Economic Impact of the Russia-Ukraine Conflict: A Blow to the Region?

Riad Hamade
Friday 18 Mar 2022

The Ukraine war has captured widespread media attention in recent weeks, with news organisations providing wall-to-wall coverage and reports appearing on phones, televisions, radios, magazines, and newspapers.

We have been bombarded with images and videos of horrific destruction, human misery, and geopolitical maneuverings, which is both engrossing and terrifying to say the least.

However, the impact of this war on our region is less clear and less well reported. To us, it is more than a human-interest story; it has a direct impact on people. That is why Asharq Business with Bloomberg has dedicated extensive coverage of the Russia-Ukraine crisis providing up-to-date news and in-depth analysis while shedding light on the conflict’s economic secrets.

What now?

As a result of political power plays, we occasionally hear about gas, oil, and in rare cases, wheat, and today it is discussed in the context of Germany's initial reluctance to take strong measures against Russia or the US president's concern about rocketing inflation ahead of the crucial mid-term elections.

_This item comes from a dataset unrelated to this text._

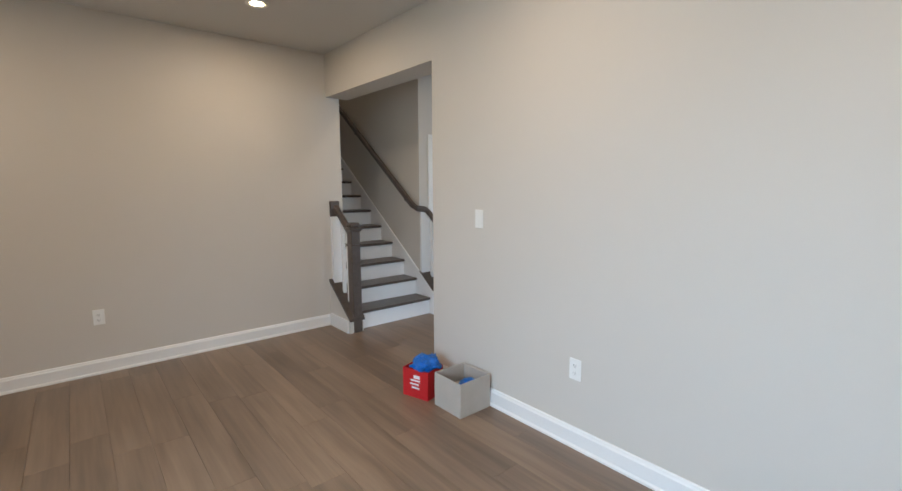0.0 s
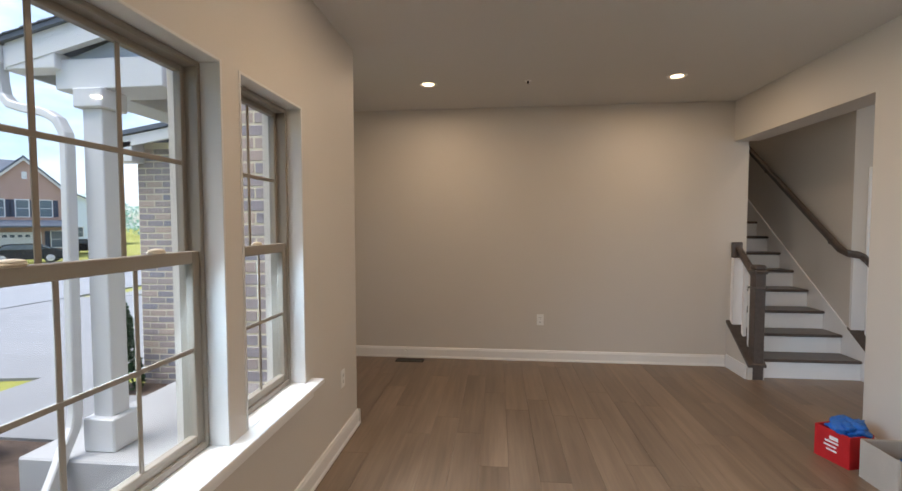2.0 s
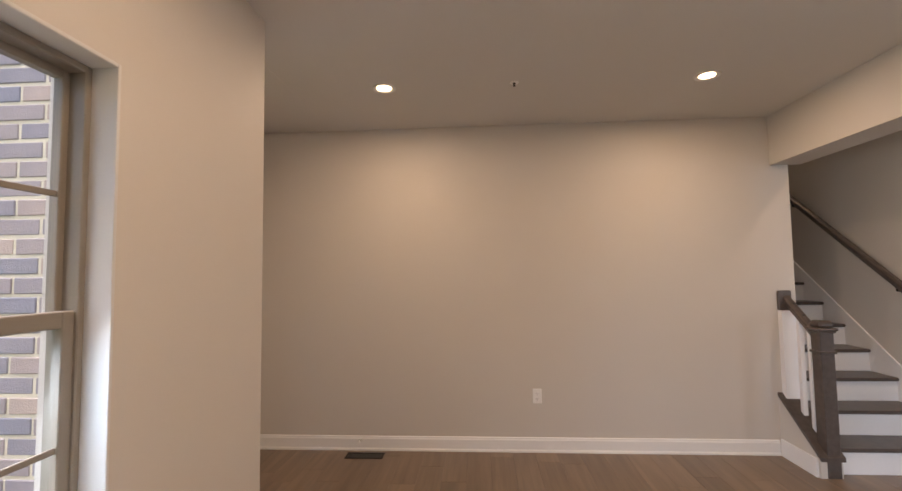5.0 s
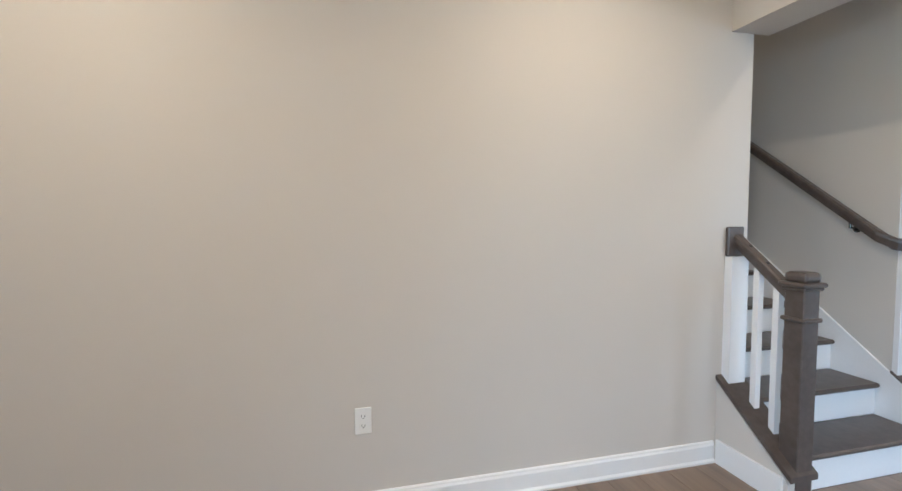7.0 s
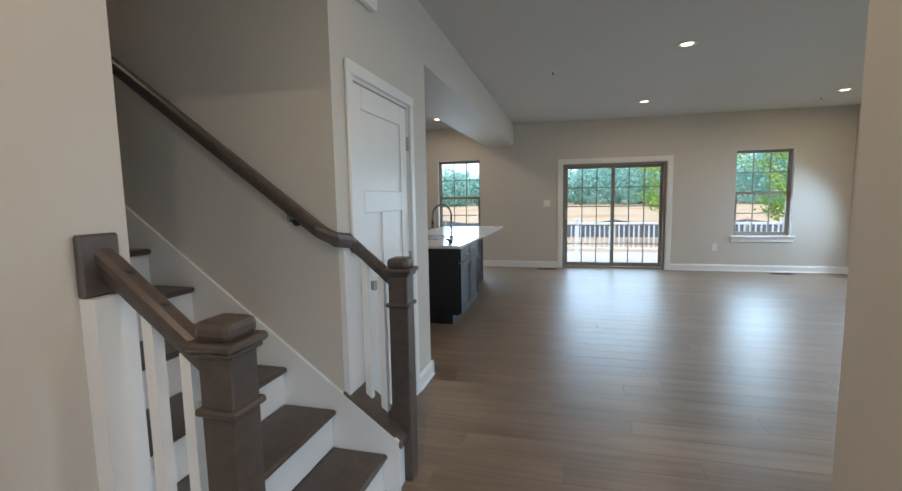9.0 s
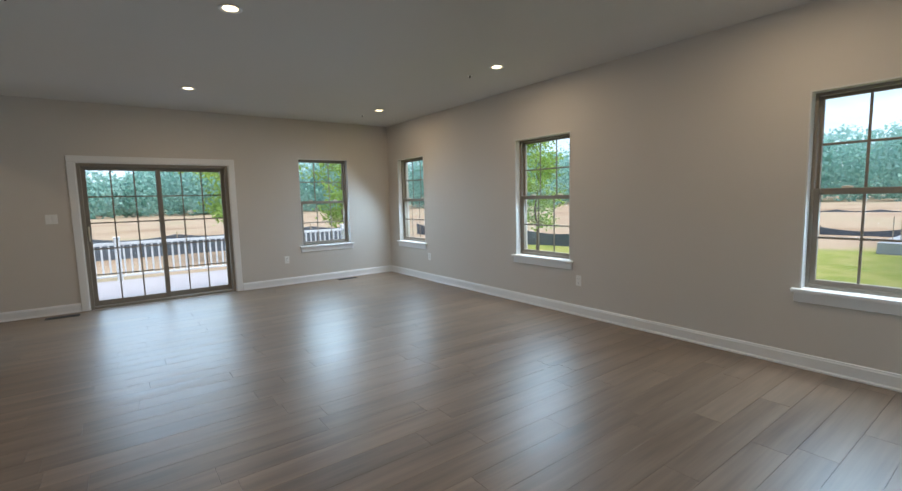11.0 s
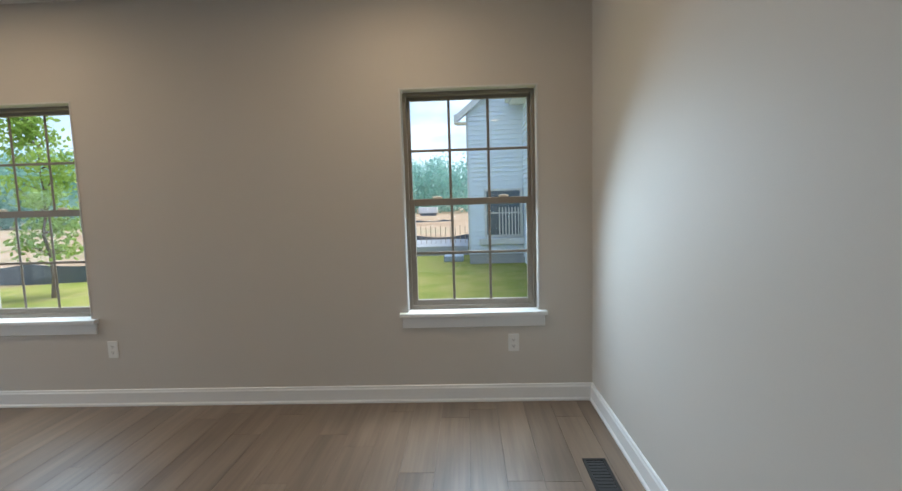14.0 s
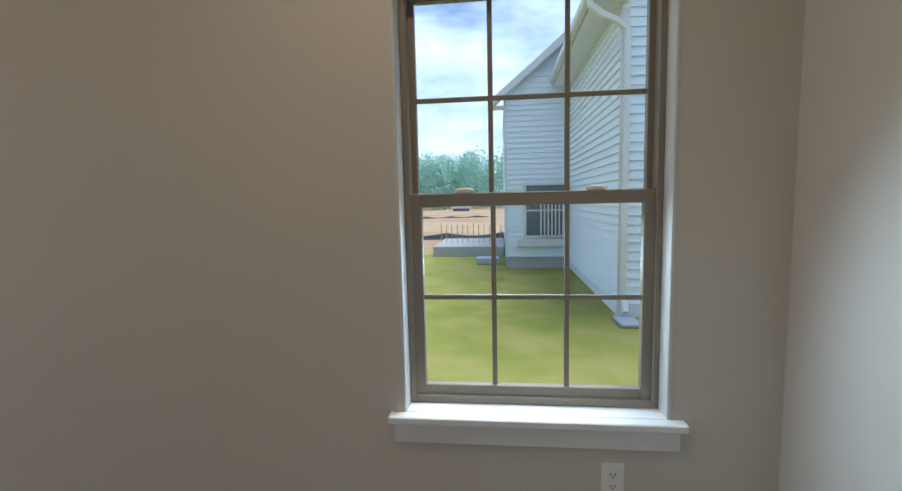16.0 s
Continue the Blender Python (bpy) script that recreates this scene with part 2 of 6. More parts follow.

To begin with, the rise in oil prices has a double effect: Arab oil producers will benefit with oil prices returning to levels that will allow them to generate massive budget surpluses after 8 years of ballooning deficits. We can expect increased pressure on the government to begin spending more of the windfall as well. So, it's mostly good news, right?

Yes, for oil producers, but not really for those who must import their energy needs because it will raise the cost of living even more than the Covid-induced supply-chain squeeze has already done. As a result, this will have significant impact on the entire region’s population, and not just those in non-oil producing countries; but at least oil producers will be able to mitigate the impact.  

It does not stop there. Many Arab countries must now budget for higher prices for wheat and other agricultural products imported from Russia and Ukraine. Egypt for example imports 84 percent from the two countries, while Lebanon imports 60 percent from Ukraine and Saudi Arabia around 1.2 million tons of Russian wheat. Alternatives exist, but they will be more expensive. This is, in a nutshell, another round of inflationary pressure; Add to that the fact that the Russian currency has plummeted, and you can expect far fewer Russian tourists to be able to afford a trip to Egypt or Dubai.

Of course, this is a global phenomenon. Central banks were increasingly concerned that inflation would become sticky, requiring them to intervene to limit the supply of money and reduce the rate of inflation. In that context, the Fed has just announced that it will raise borrowing costs this month, and with another inflationary surge expected as a result of the Ukraine war, borrowing will become significantly more expensive. While many countries in our region have pegged their currencies to the dollar, this will make your mortgage, car loan or any other debt you have or want to take much more expensive.